E o que você tem lido agora?

Li há pouco “Essa Gente”, do Chico [Buarque], que adorei. Como sempre um livro maravilhoso, costumo acompanhar, então logo que ele lança eu já vou atrás. Outro que eu amei também foi “Brasil, Construtor de Ruínas”, da Eliane Brum. Sou fã dela, leio sempre o que ela escreve no El País e acho que todos deveriam buscar essa obra porque é um retrato do Brasil. Li também “Ideias Para Adiar o Fim do Mundo”, de Ailton Krenak. Acho muito procedente esse título porque temos governantes no poder como Bolsonaro e Trump que tem uma espécie de descrença em relação a tudo que está ligado à crise do clima, há um descaso com a preservação do meio ambiente justo em um momento em que o colapso ambiental se torna algo irreversível. É uma coisa muito maluca e esse livro nos convida a ter ideias, a refletir sobre uma espécie de lado suicida da humanidade que se manifesta e quer acelerar a destruição das coisas. Ele diz que além de agir é preciso pensar.

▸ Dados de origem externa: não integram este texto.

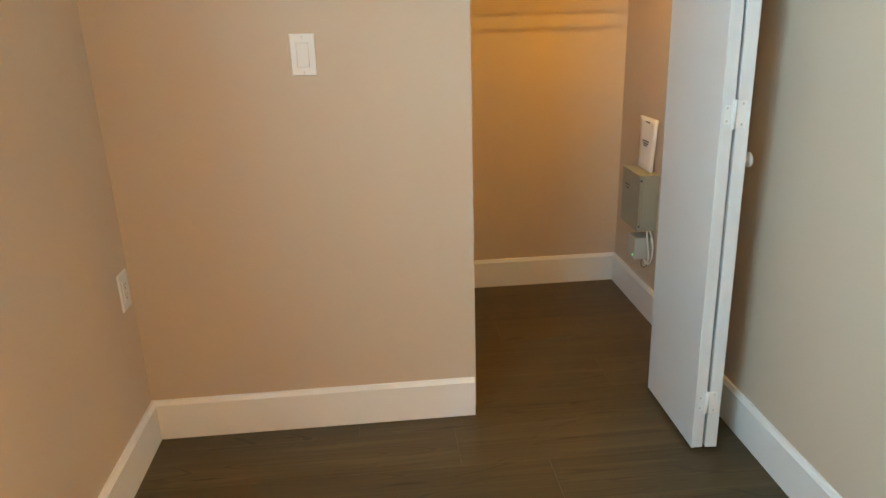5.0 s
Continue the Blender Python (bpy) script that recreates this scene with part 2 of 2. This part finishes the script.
# ---------------------------------------------------------------- structure
w = setting("wall_north", boxes(
    (-0.12, 0, -0.02, OPEN_L - 0.014, WALL_T, 0.036), (-0.12, 0, 0.036, OPEN_L, WALL_T, Z_CEIL), (OPEN_L, 0, OPEN_H, OPEN_R, WALL_T, Z_CEIL), (OPEN_R, 0, -0.02, 2.02, WALL_T, Z_CEIL)),
    M_WALL, "beige painted wall with a low closet opening", "wall")
bm = bmesh.new()
prism(bm, [(CL_LEFT, -0.02), (OPEN_L - 0.014, -0.02), (OPEN_L - 0.014, 0.036), (OPEN_L, 0.036), (OPEN_L, soffit(OPEN_L, JAMB_T)), (CL_LEFT, soffit(CL_LEFT, JAMB_T))], "y", WALL_T, JAMB_T)
part("jamb_return", bm, M_WALL, w)
rag = random.Random(5)
edge = [(JAMB_T * k / 14, 0.026 + rag.uniform(-0.012, 0.008)) for k in range(15)]
bm = bmesh.new()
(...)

Ainda há pouco comentamos obre os indígenas e há duas faixas desse novo trabalho que versam sobre eles. Há pouco tempo você fez uma visita ao Acre, mais precisamente à aldeia dos índios Iauanauás. O que você extraiu de mais rico dessa experiência?

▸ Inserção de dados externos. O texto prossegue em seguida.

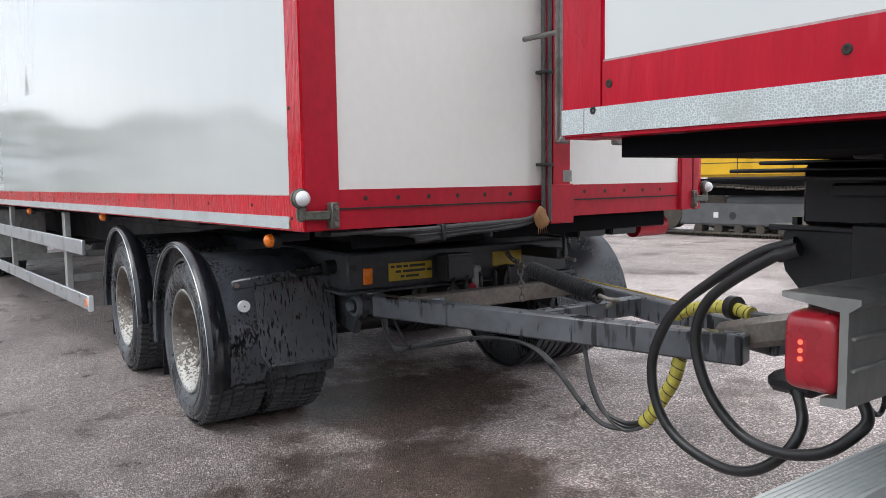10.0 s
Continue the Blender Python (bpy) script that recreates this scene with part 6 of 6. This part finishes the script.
part("air_cylinder", rod(B(), (2.21, 0.14, 0.978), (2.475, 0.14, 0.978), 0.059, 24), "red_dull", trailer, "red air cylinder")
for v in (1.68, 1.95):
    part("socket_box", box(B(), (v, 0.08, 0.95), (v + 0.22, 0.20, 1.066), 0.008, 2), "chassis", trailer)
# washed-out lettering on the trailer's side
for k, (u, w, h, lean) in enumerate(((9.25, 0.45, 1.55, 0.0), (8.55, 0.30, 0.5, 0.1), (7.45, 0.34, 1.50, -0.12), (6.75, 0.28, 1.40, 0.2), (5.95, 0.40, 1.45, 0.0), (5.15, 0.32, 1.42, 0.22), (4.55, 0.32, 1.42, -0.22))):
    bm = B()
    zb = 2.04 if h > 1 else 3.0
    slab(bm, [(RX0 + 0.0056, u - lean - w / 2, zb), (RX0 + 0.0056, u - lean + w / 2, zb), (RX0 + 0.0056, u + lean + w / 2, zb + h), (RX0 + 0.0056, u + lean - w / 2, zb + h)], (0.002, 0, 0))
    part("washed_out_mark", bm, "ghost_strong", rbox, "pale trace of removed lettering")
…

Tudo. Foi um aprendizado pra vida sobre convivência, cultura, música, cuidados com a natureza. Fomos muito bem recebidos, os Iauanauás são muito amorosos e esse sentimento precisa muito cultivado, valorizado e preservado em detrimento da cultura do ódio. Digo isso não numa perspectiva combativa, mas no sentido de semear os afetos. Pra mim foi riquíssimo, as duas músicas que entraram no disco tem inspiração direta nesses dias de convivência. “Dia de Oca” veio como uma retribuição ao que eu tava recebendo da cultura indígena, dos dias na aldeia. Quando compus essa música pude cantar pra eles durante uma cerimônia, eles curtiram, foi muito bacana essa troca. E Linda India, já tinha essa melodia composta, mas acabei essa letra lá na Aldeia, pensando na contaminação da vida indígena, essa mutação que a vida indígena vem sofrendo através da fala das pessoas, foi muito inspirador aprender com eles de uma maneira transformadora, de uma maneira geral.

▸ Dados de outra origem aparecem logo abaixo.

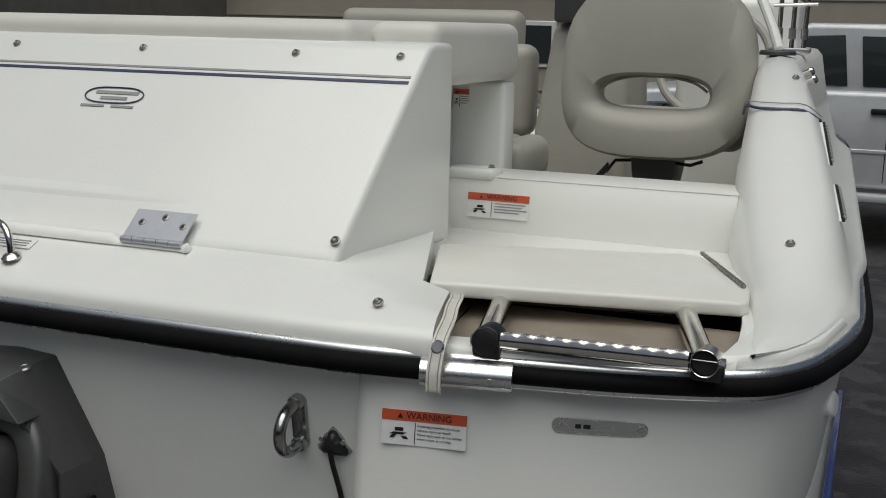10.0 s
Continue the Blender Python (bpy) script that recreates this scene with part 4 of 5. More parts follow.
def side_vent(head, foot):
    """A ribbed teardrop grille on the coaming's outer face."""
    h, f = Vector(head), Vector(foot)
    way = f - h
    rise = Vector((-0.25, 0, 1)).normalized()
    def leaf(off, k):
        top = [h + way * t + rise * (0.007 * k * math.sin(math.pi * t) ** 0.6) + Vector((off, 0, 0)) for t in np.linspace(0.01, 0.99, 12)]
        low = [h + way * t - rise * (0.010 * k * math.sin(math.pi * t) ** 0.6) + Vector((off, 0, 0)) for t in np.linspace(0.99, 0.01, 12)]
        return top + low
    v = part("side_vent", finish(loft([leaf(-0.006, 1.0), leaf(-0.003, 1.0), leaf(0.0, 0.85)]), 0, 2, 50), RUBBER, coam, "dark ribbed side vent")
    part("vent_pad", finish(loft([leaf(-0.032, 1.2), leaf(-0.006, 1.05)]), 0, 2, 50), GELCOAT, v)
    for t in np.linspace(0.10, 0.90, 11):
        c = h + way * t
        k = math.sin(math.pi * t) ** 0.6
        bm = tube([c - rise * 0.008 * k + Vector((-0.002, 0, 0)), c + Vector((0.002, 0, 0)), c + rise * 0.005 * k + Vector((-0.002, 0, 0))], 0.0034, 8)
        part("rib", finish(bm), GREYINK, v)


side_vent((1.172, 1.28, 1.570), (1.203, 1.10, 1.494))
side_vent((1.221, 0.95, 1.474), (1.245, 0.76, 1.432))
part("cockpit_floor", finish(block(-1.02, 1.03, 0.97, 3.4, 1.02, 1.04)), CARPET, boat)
part("cockpit_side", finish(block(1.022, 1.05, 0.98, 3.3, 1.02, 1.50), 0.01, 2), GELCOAT, boat)

rack = empty("rod_rack", pose(1.015, 1.9, 1.71), "stainless rod tubes standing on the coaming", "rod rack")
part("rack_base", finish(block(-0.035, 0.075, -0.03, 0.03, -0.002, 0.012), 0.004, 2), ALU, rack)
for dx, dy in ((-0.012, 0), (0.022, 0.01), (0.055, 0)):
    part("rod_tube", finish(tube([(dx, dy, 0.01), (dx * 1.05, dy + 0.01, 0.16), (dx * 1.1, dy + 0.02, 0.42)], 0.0065, 12)), CHROME, rack)
    part("tube_clip", finish(lathe([(0, 0.010), (0.03, 0.010)], (dx, dy, 0.035), (0, 0, 1), 14)), ALU, rack)
part("rack_bar", finish(tube([(-0.03, -0.012, 0.125), (0.085, -0.012, 0.130)], 0.005, 8)), ALU, rack)
screen = empty("windscreen", pose(0.9, 2.15, 1.70), "curved windscreen frame beside the helm", "windscreen")
part("screen_frame", finish(tube(smooth_path([(0.11, -0.30, 0.02), (0.075, -0.26, 0.10), (0.02, -0.2, 0.19), (-0.08, -0.1, 0.26), (-0.3, 0.05, 0.29), (-0.7, 0.12, 0.29)], 5), 0.014, 10)), GELCOAT, screen)
for k, (x, y, z) in enumerate(((1.094, 1.50, 1.660), (1.108, 1.40, 1.645))):
    part("side_knob", finish(lathe([(0, 0.008), (0.022, 0.008), (0.03, 0.011), (0.036, 0.009)], (x, y, z), (1, -0.2, 0.5), 14)), CHROME, boat)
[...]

Agora uma provocação: o show de “O Real Resiste” estreia em março e promete ser bem diferente dos anteriores, mais intimista. Você disse estar interessado em resgatar as performances de poesia e me lembrei de uma fala da Patti Smith e ela adora declamar. Tanto que disse outro dia que se pudesse ficar com uma coisa só seria a literatura. Você, assim como ela, circula por várias áreas das artes. Conseguiria fazer essa escolha?

Eu não saberia responder (risos). Essas esferas são muito próximas pra mim, sabe? O que me levou a fazer canções foi o trato com a palavra cantada, enquanto o que me levou poesia foi a palavra escrita. Quando você entoa o poema você faz uma melodia com a voz. São coisas muito próximas, então existe uma grande intersecção aqui.

 

O Real Resiste” está disponível em todas as plataformas de streaming.